To decide whether work exists in significant numbers, this Circuit
has adopted the standards set forth in Hall v. Bowen, 837 F.2d 272, 275
(6th Cir. 1988). See Jenkins v. Bowen, 861 F.2d 1083, 1087 (8th Cir. 1988)
(adopting Hall). After discussing certain factors that a judge might
consider in making this determination, such as the reliability of the
claimant's and the vocational expert's testimony, the Hall court stated
that "[t]he decision should ultimately be left to the trial judge's common
sense in weighing the statutory language as applied to a particular
claimant's factual situation." Jenkins, 861 F.2d at 1087 (quoting Hall,
837 F.2d at 275).
Here, the Commissioner met her burden of showing that Johnson is not
disabled because the vocational expert's testimony was sufficient to show
that there exist a significant number of jobs in the economy that Johnson
can perform. The vocational expert testified that a person like Johnson
could perform sedentary, unskilled labor. The vocational expert noted that
the addresser and document preparer jobs were sedentary, unskilled labor
that Johnson could perform, and that there existed 200 jobs of addresser
or document preparer in Iowa and 10,000 in the national economy. The
vocational expert further testified that these figures were merely
representative of a larger category of jobs that Johnson could perform,
including telemarketing. The vocational expert did not give figures to
describe the total number of unskilled, sedentary jobs in Iowa or the
national economy. However, at the
-5-
time of the hearing before the ALJ, Johnson was engaged in one of the
sedentary jobs that the vocational expert said she was capable of
3
performing, telemarketing.
Finally, the Commissioner's decision to deny Johnson disability
benefits is bolstered by the fact that Johnson received unemployment
compensation during the time she claims to have been disabled. This Court
has noted that "[a] claimant may admit an ability to work by applying for
unemployment compensation benefits because such an applicant must hold
himself out as available, willing and able to work." Jernigan v. Sullivan,
948 F.2d 1070, 1074 (8th Cir. 1991); see also Barrett v. Shalala, 38 F.3d
1019, 1024 (8th Cir. 1994). Applying for unemployment benefits "may be
some evidence, though not conclusive, to negate" a claim of disability.
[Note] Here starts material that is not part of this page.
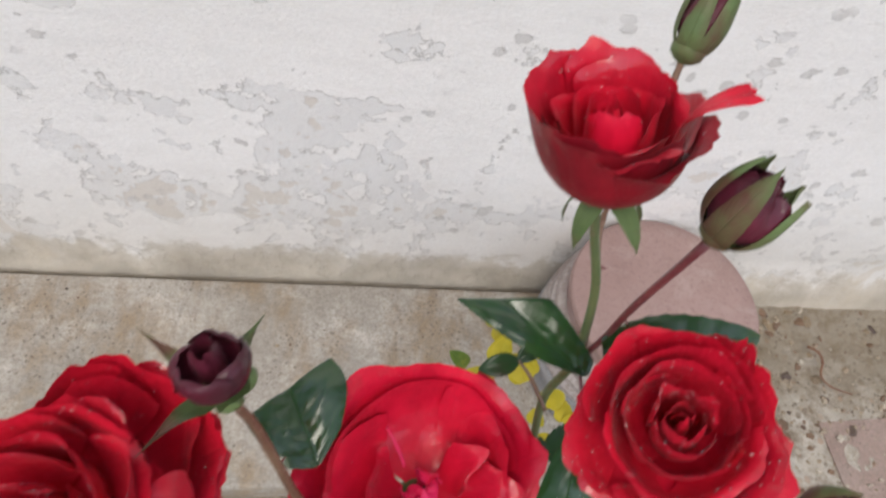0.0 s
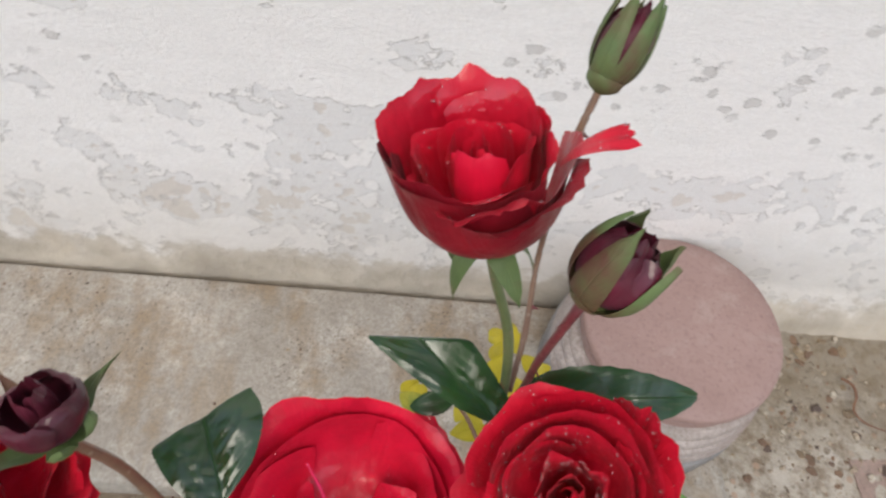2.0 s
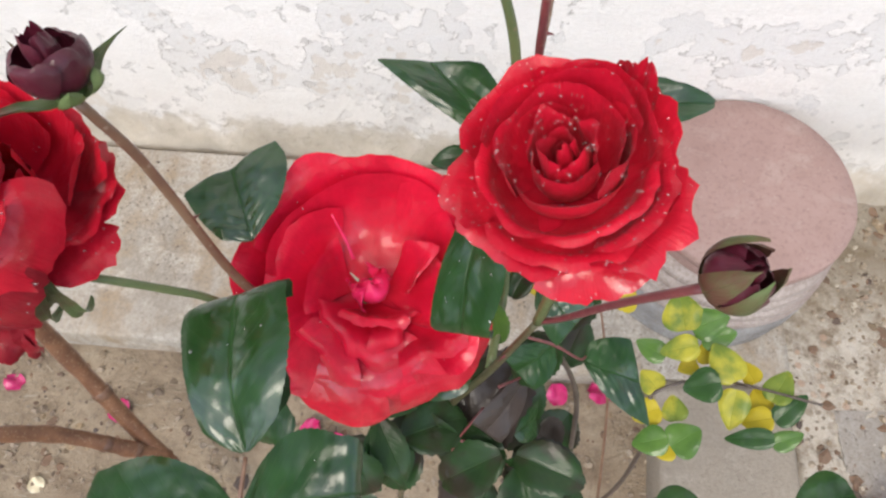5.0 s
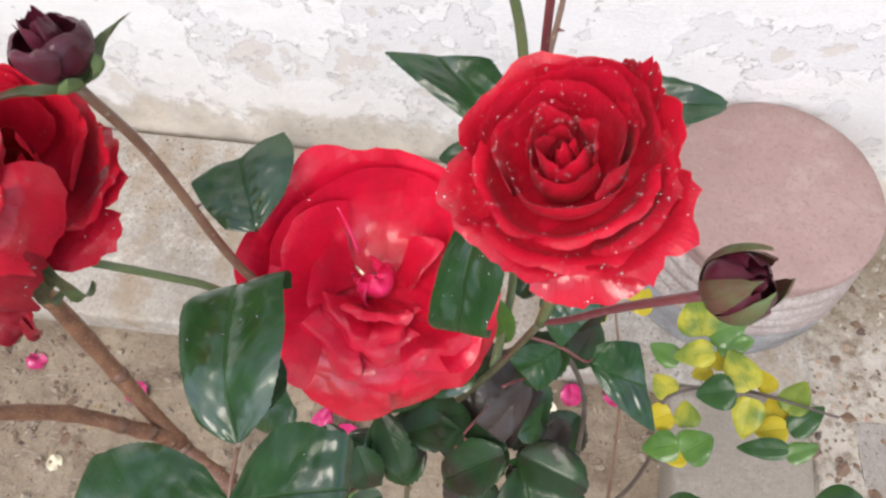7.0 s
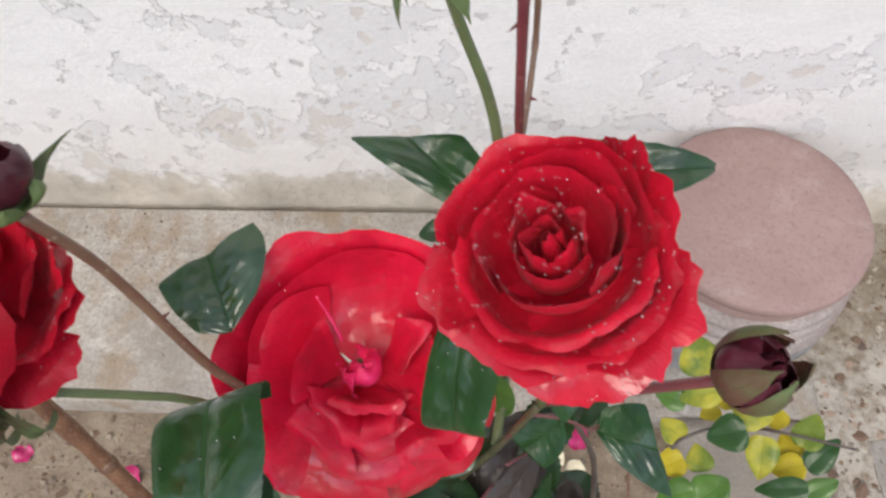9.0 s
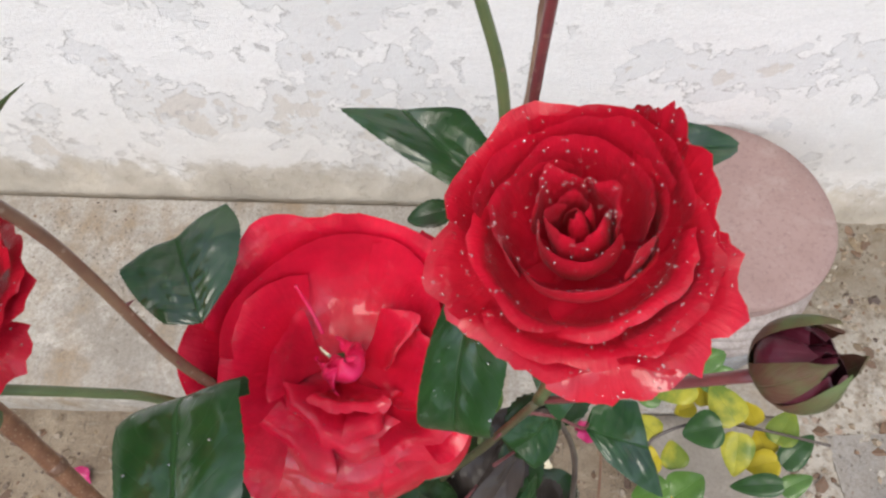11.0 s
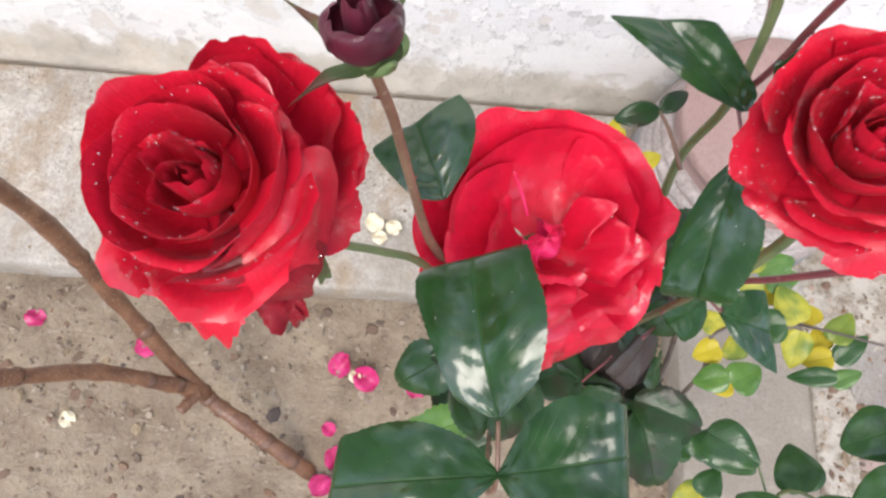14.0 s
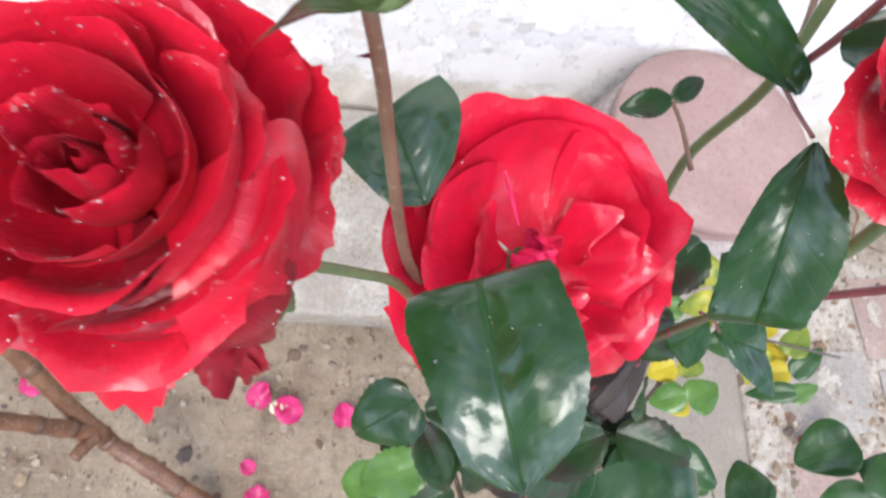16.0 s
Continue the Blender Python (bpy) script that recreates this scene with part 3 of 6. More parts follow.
def petal_points(centre, turn, size, th, half, prof, rng, lip=0.05, wave=0.03, ragged=0.025, dent=0.12, spiral=0.05, nu=21, nv=16):
    """A petal: a profile of (radius, height) swept round the axis by +-half radians. lip rolls the rim outwards, wave sways
    it, ragged frays its edge and crumples the blade, dent rounds its shoulders off."""
    ph, ph2, key = rng.uniform(0, 6.3), rng.uniform(0, 6.3), rng.uniform(0, 50)
    pts = np.zeros((nv, nu, 3))
    for j in range(nv):
        v = j / (nv - 1)
        for i in range(nu):
            u = -1 + 2 * i / (nu - 1)
            fray = noise.noise((u * 3.0, key, 0)) + 0.6 * noise.noise((u * 8.0, key, 3)) + 0.35 * noise.noise((u * 19.0, key, 5))
            w = v * (1 - dent * abs(u) ** 2.6 + ragged * 1.6 * fray * v * v)
            r, z = bez(prof, w)
            a = th + u * half * (0.22 + 0.78 * math.sin(min(1.0, w * 1.2) * math.pi / 2))
            rim = w**3
            s = max(0.0, (w - 0.76) / 0.24)
            r += spiral * u * w + lip * s * s + 1.1 * wave * rim * math.sin(2.6 * u + ph) + 0.4 * wave * rim * math.sin(7 * u + ph2)
            z += 1.1 * wave * rim * math.sin(3.3 * u + ph2) + 0.35 * wave * rim * math.sin(8 * u + ph) - 0.6 * lip * s**3
            fold = ragged * w * (noise.noise((u * 2.2 + key, v * 1.6, 1)) + 0.5 * noise.noise((u * 5.5 + key, v * 3.0, 7)))
            q = np.array(((r + fold) * math.cos(a), (r + fold) * math.sin(a), z + 0.7 * fold)) * size
            pts[j, i] = np.asarray(centre) + turn @ q
    return pts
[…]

Jernigan, 948 F.2d at 1074.
III.
Because the Commissioner's decision to deny benefits was supported
by substantial evidence, we affirm.
3
Johnson relies on several district court cases to attempt to
bolster her contention that 200 jobs in Iowa is not a significant
number of jobs and that the Commissioner consequently failed to
show that Johnson is not disabled. See, e.g., Jimenez v. Shalala,
879 F. Supp. 1069, 1076 (D. Colo. 1995) (holding that "200-250 jobs
spread across Colorado is not significant"); Waters v. Secretary,
827 F. Supp. 446, 449 (W.D. Mich. 1992) (holding that 1000 jobs in
Michigan, all of which would require at least 180 miles of travel
to get to them, is not a significant number). These cases are
unpersuasive, however, particularly in light of the overall record
before this Court. The cases Johnson cites are all fact-intensive,
and none stand for the proposition that 200 jobs in Iowa is not a
significant number.
-6-
A true copy.
Attest:
CLERK, U.S. COURT OF APPEALS, EIGHTH CIRCUIT.